▶ _INFORMATION SHOWN_:
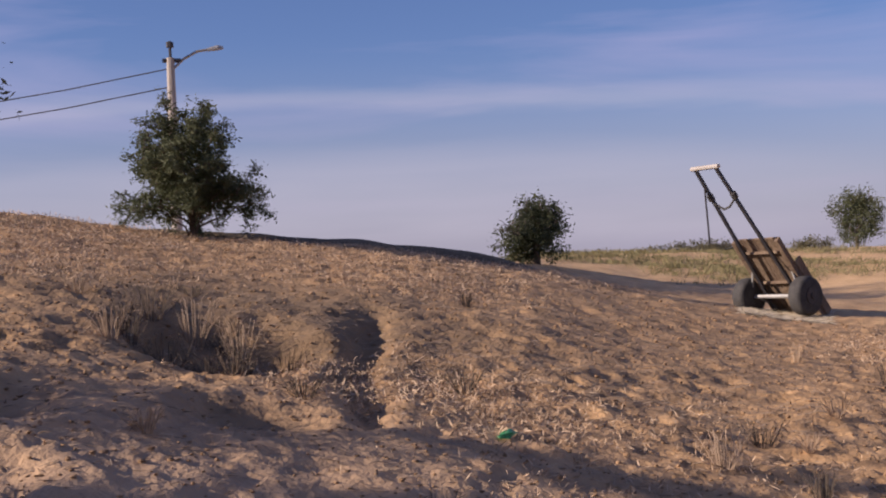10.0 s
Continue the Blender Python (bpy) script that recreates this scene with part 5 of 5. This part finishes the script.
==
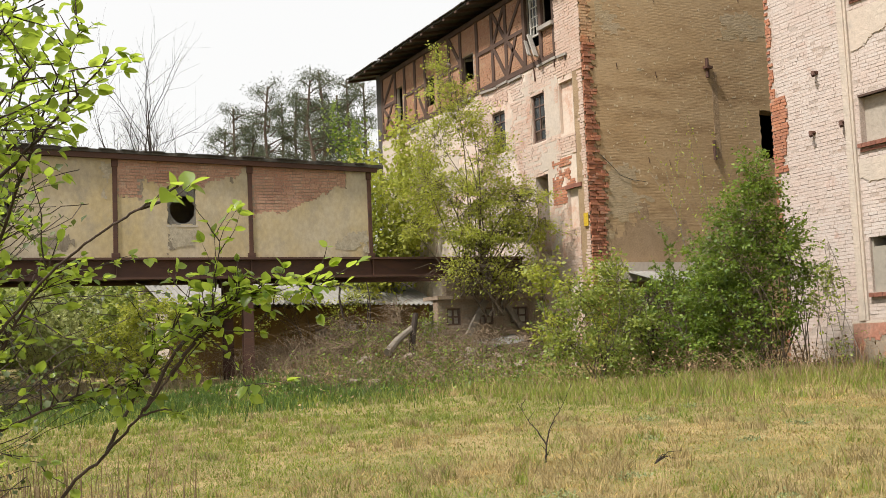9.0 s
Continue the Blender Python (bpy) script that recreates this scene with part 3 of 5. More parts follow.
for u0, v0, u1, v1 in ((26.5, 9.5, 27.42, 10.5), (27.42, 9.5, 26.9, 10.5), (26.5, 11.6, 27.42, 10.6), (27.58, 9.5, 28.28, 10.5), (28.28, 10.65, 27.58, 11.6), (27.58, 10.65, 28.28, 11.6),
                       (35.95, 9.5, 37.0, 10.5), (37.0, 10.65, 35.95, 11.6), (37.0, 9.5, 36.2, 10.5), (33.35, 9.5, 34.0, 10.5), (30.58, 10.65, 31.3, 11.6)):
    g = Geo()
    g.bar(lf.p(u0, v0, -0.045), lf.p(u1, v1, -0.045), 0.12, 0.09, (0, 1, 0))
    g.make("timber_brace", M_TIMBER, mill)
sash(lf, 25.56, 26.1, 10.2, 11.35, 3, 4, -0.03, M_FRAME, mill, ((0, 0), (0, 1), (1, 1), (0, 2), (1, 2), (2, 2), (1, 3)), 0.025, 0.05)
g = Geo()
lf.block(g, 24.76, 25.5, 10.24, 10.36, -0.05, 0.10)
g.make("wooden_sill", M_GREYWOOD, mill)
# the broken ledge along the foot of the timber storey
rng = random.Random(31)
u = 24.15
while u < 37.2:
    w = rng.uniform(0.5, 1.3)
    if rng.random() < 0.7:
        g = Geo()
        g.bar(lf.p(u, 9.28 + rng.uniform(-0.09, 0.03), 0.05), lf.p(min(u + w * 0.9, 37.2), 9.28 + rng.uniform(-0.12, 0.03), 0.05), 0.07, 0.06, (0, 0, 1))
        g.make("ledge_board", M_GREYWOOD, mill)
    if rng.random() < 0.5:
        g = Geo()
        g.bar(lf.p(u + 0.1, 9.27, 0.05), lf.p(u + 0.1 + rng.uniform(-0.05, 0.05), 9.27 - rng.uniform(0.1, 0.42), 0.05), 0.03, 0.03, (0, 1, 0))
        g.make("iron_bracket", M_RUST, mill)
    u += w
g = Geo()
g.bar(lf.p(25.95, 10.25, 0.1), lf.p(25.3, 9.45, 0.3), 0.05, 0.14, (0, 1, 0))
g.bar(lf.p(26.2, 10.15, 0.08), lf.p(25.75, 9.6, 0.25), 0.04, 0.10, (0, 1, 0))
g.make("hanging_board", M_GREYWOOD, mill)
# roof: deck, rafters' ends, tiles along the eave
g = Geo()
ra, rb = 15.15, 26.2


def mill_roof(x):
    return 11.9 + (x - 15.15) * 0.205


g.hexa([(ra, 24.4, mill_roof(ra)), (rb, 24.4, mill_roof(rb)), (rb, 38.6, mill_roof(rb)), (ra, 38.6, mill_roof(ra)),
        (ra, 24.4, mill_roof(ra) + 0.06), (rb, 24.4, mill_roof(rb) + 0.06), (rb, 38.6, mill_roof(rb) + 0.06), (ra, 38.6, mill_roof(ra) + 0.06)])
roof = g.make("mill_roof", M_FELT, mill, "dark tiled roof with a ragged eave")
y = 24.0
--
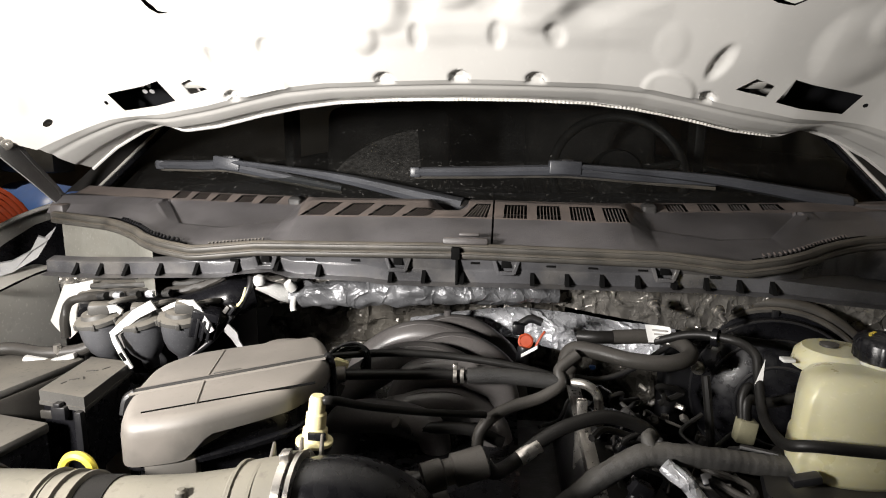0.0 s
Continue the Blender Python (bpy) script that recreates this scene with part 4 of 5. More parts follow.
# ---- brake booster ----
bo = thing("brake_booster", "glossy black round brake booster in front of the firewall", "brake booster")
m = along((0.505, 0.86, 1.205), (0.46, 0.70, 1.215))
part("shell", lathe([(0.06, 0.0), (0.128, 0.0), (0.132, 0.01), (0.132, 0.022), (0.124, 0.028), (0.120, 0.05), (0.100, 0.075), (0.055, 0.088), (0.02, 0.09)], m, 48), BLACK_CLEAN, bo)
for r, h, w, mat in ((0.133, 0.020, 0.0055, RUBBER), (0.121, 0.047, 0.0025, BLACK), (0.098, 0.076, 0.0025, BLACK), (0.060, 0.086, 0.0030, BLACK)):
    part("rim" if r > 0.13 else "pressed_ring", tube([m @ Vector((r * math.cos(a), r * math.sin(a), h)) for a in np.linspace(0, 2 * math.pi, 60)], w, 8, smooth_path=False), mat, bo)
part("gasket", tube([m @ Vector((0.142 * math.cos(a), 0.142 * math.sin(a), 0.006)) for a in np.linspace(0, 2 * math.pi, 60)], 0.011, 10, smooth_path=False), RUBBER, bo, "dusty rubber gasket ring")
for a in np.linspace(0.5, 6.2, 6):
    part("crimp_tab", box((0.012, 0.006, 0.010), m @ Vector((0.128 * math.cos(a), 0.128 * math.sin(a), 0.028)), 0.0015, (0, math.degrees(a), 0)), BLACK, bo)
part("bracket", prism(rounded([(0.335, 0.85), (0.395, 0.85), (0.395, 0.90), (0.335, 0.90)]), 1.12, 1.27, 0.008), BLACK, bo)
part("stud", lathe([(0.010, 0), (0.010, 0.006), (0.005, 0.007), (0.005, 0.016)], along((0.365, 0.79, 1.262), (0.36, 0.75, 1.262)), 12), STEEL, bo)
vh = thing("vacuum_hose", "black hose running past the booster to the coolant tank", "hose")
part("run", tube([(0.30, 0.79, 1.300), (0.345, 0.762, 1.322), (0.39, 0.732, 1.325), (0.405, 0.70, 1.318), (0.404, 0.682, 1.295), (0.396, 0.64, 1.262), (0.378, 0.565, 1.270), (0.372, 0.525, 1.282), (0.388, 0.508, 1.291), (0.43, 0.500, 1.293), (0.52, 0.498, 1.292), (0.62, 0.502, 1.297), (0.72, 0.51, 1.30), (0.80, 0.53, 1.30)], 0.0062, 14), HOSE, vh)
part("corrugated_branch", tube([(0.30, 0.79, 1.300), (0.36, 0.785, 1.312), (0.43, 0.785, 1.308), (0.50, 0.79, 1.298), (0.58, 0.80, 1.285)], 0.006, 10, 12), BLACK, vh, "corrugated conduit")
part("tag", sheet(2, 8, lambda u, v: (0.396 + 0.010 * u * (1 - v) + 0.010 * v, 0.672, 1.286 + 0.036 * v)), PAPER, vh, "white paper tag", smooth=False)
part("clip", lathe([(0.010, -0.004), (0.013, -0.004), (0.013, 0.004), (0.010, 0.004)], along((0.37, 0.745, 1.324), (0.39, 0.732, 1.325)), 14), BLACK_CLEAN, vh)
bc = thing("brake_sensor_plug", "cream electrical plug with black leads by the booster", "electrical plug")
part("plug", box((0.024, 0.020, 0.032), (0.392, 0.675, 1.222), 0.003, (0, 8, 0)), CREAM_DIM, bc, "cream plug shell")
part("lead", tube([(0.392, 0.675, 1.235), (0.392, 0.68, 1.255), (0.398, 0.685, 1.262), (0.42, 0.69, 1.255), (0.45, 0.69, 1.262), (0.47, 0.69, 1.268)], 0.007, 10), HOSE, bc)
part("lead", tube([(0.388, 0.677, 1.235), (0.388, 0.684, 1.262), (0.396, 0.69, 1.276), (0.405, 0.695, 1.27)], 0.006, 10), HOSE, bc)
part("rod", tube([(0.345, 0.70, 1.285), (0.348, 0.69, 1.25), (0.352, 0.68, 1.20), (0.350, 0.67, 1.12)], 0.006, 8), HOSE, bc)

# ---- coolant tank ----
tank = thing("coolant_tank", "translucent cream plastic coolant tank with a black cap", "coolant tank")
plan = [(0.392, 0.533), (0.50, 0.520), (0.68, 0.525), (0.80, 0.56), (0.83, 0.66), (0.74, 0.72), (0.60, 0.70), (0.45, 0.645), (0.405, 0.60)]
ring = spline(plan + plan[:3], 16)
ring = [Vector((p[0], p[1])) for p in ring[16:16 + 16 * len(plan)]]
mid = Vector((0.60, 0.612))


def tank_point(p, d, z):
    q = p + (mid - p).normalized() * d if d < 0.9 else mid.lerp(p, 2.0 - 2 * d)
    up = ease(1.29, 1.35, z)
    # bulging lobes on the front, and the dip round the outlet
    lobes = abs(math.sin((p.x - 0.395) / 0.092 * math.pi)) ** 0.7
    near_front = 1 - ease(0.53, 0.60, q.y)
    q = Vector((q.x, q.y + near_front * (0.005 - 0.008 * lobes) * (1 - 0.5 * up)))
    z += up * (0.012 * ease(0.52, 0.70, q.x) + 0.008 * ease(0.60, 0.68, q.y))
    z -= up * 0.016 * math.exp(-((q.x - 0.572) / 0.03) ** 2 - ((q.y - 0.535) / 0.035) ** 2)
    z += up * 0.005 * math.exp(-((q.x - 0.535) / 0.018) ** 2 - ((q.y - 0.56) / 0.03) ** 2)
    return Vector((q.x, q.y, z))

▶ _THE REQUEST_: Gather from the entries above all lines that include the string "scene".

▶ _ANSWER_:
Continue the Blender Python (bpy) script that recreates this scene with part 5 of 5. This part finishes the script.
Continue the Blender Python (bpy) script that recreates this scene with part 3 of 5. More parts follow.
Continue the Blender Python (bpy) script that recreates this scene with part 4 of 5. More parts follow.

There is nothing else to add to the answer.